#### Dataset records ####
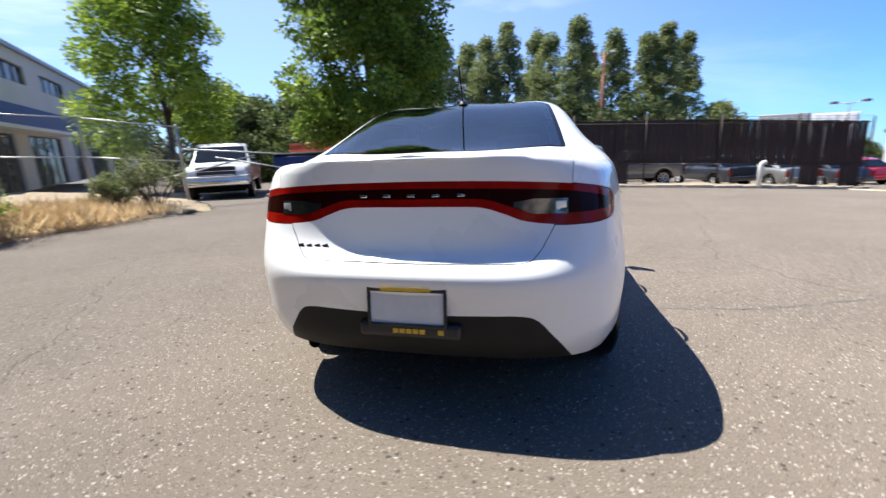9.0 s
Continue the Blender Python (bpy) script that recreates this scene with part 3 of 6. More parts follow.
LEVEL_IN = [
    (0.09, 0.078, 0.05, 0.05, 0.05, 0.05, 0.05, 0.055, 0.07, 0.085),
    (0.05, 0.04, 0.018, 0.02, 0.017, 0.016, 0.017, 0.02, 0.03, 0.04),
    (0.03, 0.018, 0.002, 0.012, 0.024, 0.028, 0.024, 0.012, 0.006, 0.0),
    (0.006, 0.0, -0.008, 0.0, 0.012, 0.014, 0.012, 0.004, 0.0, -0.01),
    (-0.008, -0.01, -0.006, -0.001, 0.0, 0.0, 0.0, 0.0, 0.0, 0.0),
    (0.062, 0.024, 0.018, 0.008, 0.004, 0.004, 0.004, 0.008, 0.02, 0.03),
    (0.112, 0.068, 0.045, 0.03, 0.018, 0.016, 0.016, 0.03, 0.045, 0.05),
    (0.092, 0.096, 0.09, 0.085, 0.075, 0.07, 0.072, 0.09, 0.09, 0.07),
]
EDGE_X = (2.3, 2.15, 2.0, 1.67, 1.35, 1.2, 1.08, 0.97, 0.66, 0.26, -0.1, -0.42, -0.72, -1.0, -1.41, -1.67, -1.87, -2.0, -2.2)
EDGE_Z = (0.715, 0.77, 0.82, 0.918, 0.985, 1.003, 1.012, 1.048, 1.217, 1.37, 1.425, 1.442, 1.432, 1.395, 1.265, 1.17, 1.11, 1.098, 1.1)
EDGE_F = (0.7, 0.71, 0.72, 0.73, 0.775, 0.825, 0.88, 0.91, 0.855, 0.755, 0.70, 0.685, 0.685, 0.69, 0.71, 0.73, 0.75, 0.75, 0.75)
MID_Z = (0.725, 0.79, 0.845, 0.945, 1.006, 1.028, 1.055, 1.108, 1.26, 1.4, 1.456, 1.466, 1.46, 1.435, 1.29, 1.185, 1.128, 1.118, 1.118)


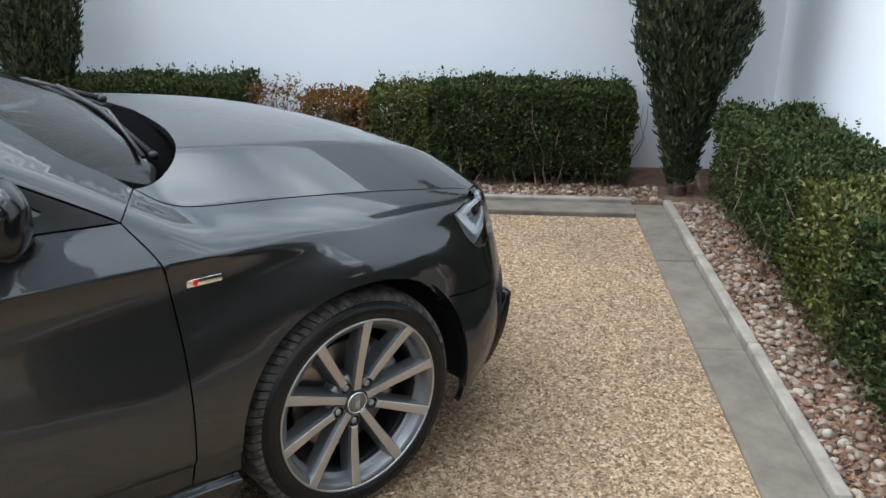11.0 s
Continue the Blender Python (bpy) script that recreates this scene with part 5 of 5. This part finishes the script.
def shrub(label, a0, a1, b0, b1, top, count, mat, thin=0.0, twigs=30):
    """A clipped shrub that fills a stretch of the bed: an added core coloured as inner shade, twigs, and a shell of
    small leaves with an uneven outline.
    """
    s = empty("hedge_shrub", label, "hedge", "clipped hedge")
    la, lb = a1 - a0, b1 - b0
    bm = bmesh.new()
    bmesh.ops.create_cube(bm, size=1)
    bmesh.ops.subdivide_edges(bm, edges=bm.edges, cuts=6, use_grid_fill=True)
    for v in bm.verts:
        q = Vector((a0 + la * (v.co.x + 0.5), b0 + lb * (v.co.y + 0.5), 0.10 + (top - 0.10) * (v.co.z + 0.5)))
        inset = 0.105 + 0.05 * noise.noise(q * 6)
        q -= Vector((v.co.x * 2, v.co.y * 2, max(v.co.z, 0) * 2)) * inset
        v.co = yard(*q)
    bmesh.ops.recalc_face_normals(bm, faces=bm.faces)
    # added solid core, its dark colour stands for shade between the leaves
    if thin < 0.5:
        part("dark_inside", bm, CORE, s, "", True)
    else:
        bm.free()
    # points on the shell of a rounded box, faces by area
    h = top - 0.06
    areas = np.array([lb * h, lb * h * 0.35, la * h, la * h, la * lb * 1.3])
    which = rng.choice(5, count, p=areas / areas.sum())
    u, w = rng.random(count), rng.random(count)
    q, o = np.zeros((count, 3)), np.zeros((count, 3))
    z = 0.06 + h * u ** 0.85
    for k, (fa, fb, out) in enumerate(((a1, None, (1, 0, 0.25)), (a0, None, (-1, 0, 0.25)), (None, b0, (0, -1, 0.25)), (None, b1, (0, 1, 0.25)), (None, None, (0, 0, 1.0)))):
        m = which == k
        q[m, 0] = fa if fa is not None else a0 + la * w[m]
        q[m, 1] = fb if fb is not None else (b0 + lb * w[m] if fa is not None else b0 + lb * rng.random(m.sum()))
        q[m, 2] = z[m] if k < 4 else top
        o[m] = out
    bumps = np.array([noise.noise((p[0] * 5, p[1] * 5, p[2] * 5)) + 0.5 * noise.noise((p[0] * 13, p[1] * 13, p[2] * 13)) for p in q])
    depth = rng.random(count) ** 2 * 0.09 - 0.045 * bumps
    low = np.clip((0.22 - q[:, 2]) / 0.16, 0, 1)
    q -= o * (depth + low * 0.10 * rng.random(count))[:, None]
    edge = np.clip((q[:, 2] - (top - 0.10)) / 0.10, 0, 1)
    q -= o * (0.05 * edge ** 2 * (which < 4))[:, None]
    keep = rng.random(count) > thin + 0.55 * low ** 2 + 0.25 * (bumps < -0.35)
    q, o = q[keep], o[keep]
    wo = np.stack([S2 * (o[:, 0] - o[:, 1]), -S2 * (o[:, 0] + o[:, 1]), o[:, 2]], 1)
    v, f = leaves(yard_rows(q), wo * 0.6 + np.array((0, 0, 0.45)), 0.026)
    # shoots that stand out of the top
    m = int(30 * lb * la / 0.45 * (1 - thin) + 6)
    sv, sf = [], []
    for i in range(m * 3):
        base = np.array(yard(rng.uniform(a0 + 0.03, a1 - 0.02), rng.uniform(b0, b1), top - 0.03))
        tip = base + np.array((rng.normal() * 0.02, rng.normal() * 0.02, rng.uniform(0.02, 0.11)))
        c = base + (tip - base) * np.linspace(0, 1, 9)[:, None] + rng.normal(size=(9, 3)) * 0.006
        v2, f2 = leaves(c, np.array((0, 0, 0.8)), 0.022)
        sv.append(v2)
        sf.append(f2)
    off = len(v)
    for v2, f2 in zip(sv, sf):
        f = np.vstack([f, f2 + off])
        off += len(v2)
    v = np.vstack([v] + sv)
    foliage = bulk("foliage", v, f, mat, s)
    tagged(foliage, kind="stuff")
    # twigs: thin three-sided stems from the ground
    tv, tf = [], []
    for i in range(twigs):
        x, y, _ = yard(rng.uniform(a0 + 0.08, a1 - 0.04), rng.uniform(b0, b1), 0)
        p = np.array((x, y, 0.015))
        r = 0.006
        for seg in range(5):
            n = p + np.array((rng.normal() * 0.035, rng.normal() * 0.035, (top - 0.05) / 5 * rng.uniform(0.7, 1.1)))
            k = len(tv)
            for cpt, rr in ((p, r), (n, r * 0.75)):
                for a in (0, 2.09, 4.19):
                    tv.append(cpt + rr * np.array((math.cos(a), math.sin(a), 0)))
            tf += [(k, k + 1, k + 4, k + 3), (k + 1, k + 2, k + 5, k + 4), (k + 2, k, k + 3, k + 5)]
            p, r = n, r * 0.75
    tagged(bulk("undergrowth", tv, tf, TWIG, s, "pale bare stems"), kind="stuff")
    return s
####
_Written task_:
Write out the full set of lines verbatim, without the pictures.

_Task solution_:
9.0 s
Continue the Blender Python (bpy) script that recreates this scene with part 3 of 6. More parts follow.
LEVEL_IN = [
    (0.09, 0.078, 0.05, 0.05, 0.05, 0.05, 0.05, 0.055, 0.07, 0.085),
    (0.05, 0.04, 0.018, 0.02, 0.017, 0.016, 0.017, 0.02, 0.03, 0.04),
    (0.03, 0.018, 0.002, 0.012, 0.024, 0.028, 0.024, 0.012, 0.006, 0.0),
    (0.006, 0.0, -0.008, 0.0, 0.012, 0.014, 0.012, 0.004, 0.0, -0.01),
    (-0.008, -0.01, -0.006, -0.001, 0.0, 0.0, 0.0, 0.0, 0.0, 0.0),
    (0.062, 0.024, 0.018, 0.008, 0.004, 0.004, 0.004, 0.008, 0.02, 0.03),
    (0.112, 0.068, 0.045, 0.03, 0.018, 0.016, 0.016, 0.03, 0.045, 0.05),
    (0.092, 0.096, 0.09, 0.085, 0.075, 0.07, 0.072, 0.09, 0.09, 0.07),
]
EDGE_X = (2.3, 2.15, 2.0, 1.67, 1.35, 1.2, 1.08, 0.97, 0.66, 0.26, -0.1, -0.42, -0.72, -1.0, -1.41, -1.67, -1.87, -2.0, -2.2)
EDGE_Z = (0.715, 0.77, 0.82, 0.918, 0.985, 1.003, 1.012, 1.048, 1.217, 1.37, 1.425, 1.442, 1.432, 1.395, 1.265, 1.17, 1.11, 1.098, 1.1)
EDGE_F = (0.7, 0.71, 0.72, 0.73, 0.775, 0.825, 0.88, 0.91, 0.855, 0.755, 0.70, 0.685, 0.685, 0.69, 0.71, 0.73, 0.75, 0.75, 0.75)
MID_Z = (0.725, 0.79, 0.845, 0.945, 1.006, 1.028, 1.055, 1.108, 1.26, 1.4, 1.456, 1.466, 1.46, 1.435, 1.29, 1.185, 1.128, 1.118, 1.118)


11.0 s
Continue the Blender Python (bpy) script that recreates this scene with part 5 of 5. This part finishes the script.
def shrub(label, a0, a1, b0, b1, top, count, mat, thin=0.0, twigs=30):
    """A clipped shrub that fills a stretch of the bed: an added core coloured as inner shade, twigs, and a shell of
    small leaves with an uneven outline.
    """
    s = empty("hedge_shrub", label, "hedge", "clipped hedge")
    la, lb = a1 - a0, b1 - b0
    bm = bmesh.new()
    bmesh.ops.create_cube(bm, size=1)
    bmesh.ops.subdivide_edges(bm, edges=bm.edges, cuts=6, use_grid_fill=True)
    for v in bm.verts:
        q = Vector((a0 + la * (v.co.x + 0.5), b0 + lb * (v.co.y + 0.5), 0.10 + (top - 0.10) * (v.co.z + 0.5)))
        inset = 0.105 + 0.05 * noise.noise(q * 6)
        q -= Vector((v.co.x * 2, v.co.y * 2, max(v.co.z, 0) * 2)) * inset
        v.co = yard(*q)
    bmesh.ops.recalc_face_normals(bm, faces=bm.faces)
    # added solid core, its dark colour stands for shade between the leaves
    if thin < 0.5:
        part("dark_inside", bm, CORE, s, "", True)
    else:
        bm.free()
    # points on the shell of a rounded box, faces by area
    h = top - 0.06
    areas = np.array([lb * h, lb * h * 0.35, la * h, la * h, la * lb * 1.3])
    which = rng.choice(5, count, p=areas / areas.sum())
    u, w = rng.random(count), rng.random(count)
    q, o = np.zeros((count, 3)), np.zeros((count, 3))
    z = 0.06 + h * u ** 0.85
    for k, (fa, fb, out) in enumerate(((a1, None, (1, 0, 0.25)), (a0, None, (-1, 0, 0.25)), (None, b0, (0, -1, 0.25)), (None, b1, (0, 1, 0.25)), (None, None, (0, 0, 1.0)))):
        m = which == k
        q[m, 0] = fa if fa is not None else a0 + la * w[m]
        q[m, 1] = fb if fb is not None else (b0 + lb * w[m] if fa is not None else b0 + lb * rng.random(m.sum()))
        q[m, 2] = z[m] if k < 4 else top
        o[m] = out
    bumps = np.array([noise.noise((p[0] * 5, p[1] * 5, p[2] * 5)) + 0.5 * noise.noise((p[0] * 13, p[1] * 13, p[2] * 13)) for p in q])
    depth = rng.random(count) ** 2 * 0.09 - 0.045 * bumps
    low = np.clip((0.22 - q[:, 2]) / 0.16, 0, 1)
    q -= o * (depth + low * 0.10 * rng.random(count))[:, None]
    edge = np.clip((q[:, 2] - (top - 0.10)) / 0.10, 0, 1)
    q -= o * (0.05 * edge ** 2 * (which < 4))[:, None]
    keep = rng.random(count) > thin + 0.55 * low ** 2 + 0.25 * (bumps < -0.35)
    q, o = q[keep], o[keep]
    wo = np.stack([S2 * (o[:, 0] - o[:, 1]), -S2 * (o[:, 0] + o[:, 1]), o[:, 2]], 1)
    v, f = leaves(yard_rows(q), wo * 0.6 + np.array((0, 0, 0.45)), 0.026)
    # shoots that stand out of the top
    m = int(30 * lb * la / 0.45 * (1 - thin) + 6)
    sv, sf = [], []
    for i in range(m * 3):
        base = np.array(yard(rng.uniform(a0 + 0.03, a1 - 0.02), rng.uniform(b0, b1), top - 0.03))
        tip = base + np.array((rng.normal() * 0.02, rng.normal() * 0.02, rng.uniform(0.02, 0.11)))
        c = base + (tip - base) * np.linspace(0, 1, 9)[:, None] + rng.normal(size=(9, 3)) * 0.006
        v2, f2 = leaves(c, np.array((0, 0, 0.8)), 0.022)
        sv.append(v2)
        sf.append(f2)
    off = len(v)
    for v2, f2 in zip(sv, sf):
        f = np.vstack([f, f2 + off])
        off += len(v2)
    v = np.vstack([v] + sv)
    foliage = bulk("foliage", v, f, mat, s)
    tagged(foliage, kind="stuff")
    # twigs: thin three-sided stems from the ground
    tv, tf = [], []
    for i in range(twigs):
        x, y, _ = yard(rng.uniform(a0 + 0.08, a1 - 0.04), rng.uniform(b0, b1), 0)
        p = np.array((x, y, 0.015))
        r = 0.006
        for seg in range(5):
            n = p + np.array((rng.normal() * 0.035, rng.normal() * 0.035, (top - 0.05) / 5 * rng.uniform(0.7, 1.1)))
            k = len(tv)
            for cpt, rr in ((p, r), (n, r * 0.75)):
                for a in (0, 2.09, 4.19):
                    tv.append(cpt + rr * np.array((math.cos(a), math.sin(a), 0)))
            tf += [(k, k + 1, k + 4, k + 3), (k + 1, k + 2, k + 5, k + 4), (k + 2, k, k + 3, k + 5)]
            p, r = n, r * 0.75
    tagged(bulk("undergrowth", tv, tf, TWIG, s, "pale bare stems"), kind="stuff")
    return s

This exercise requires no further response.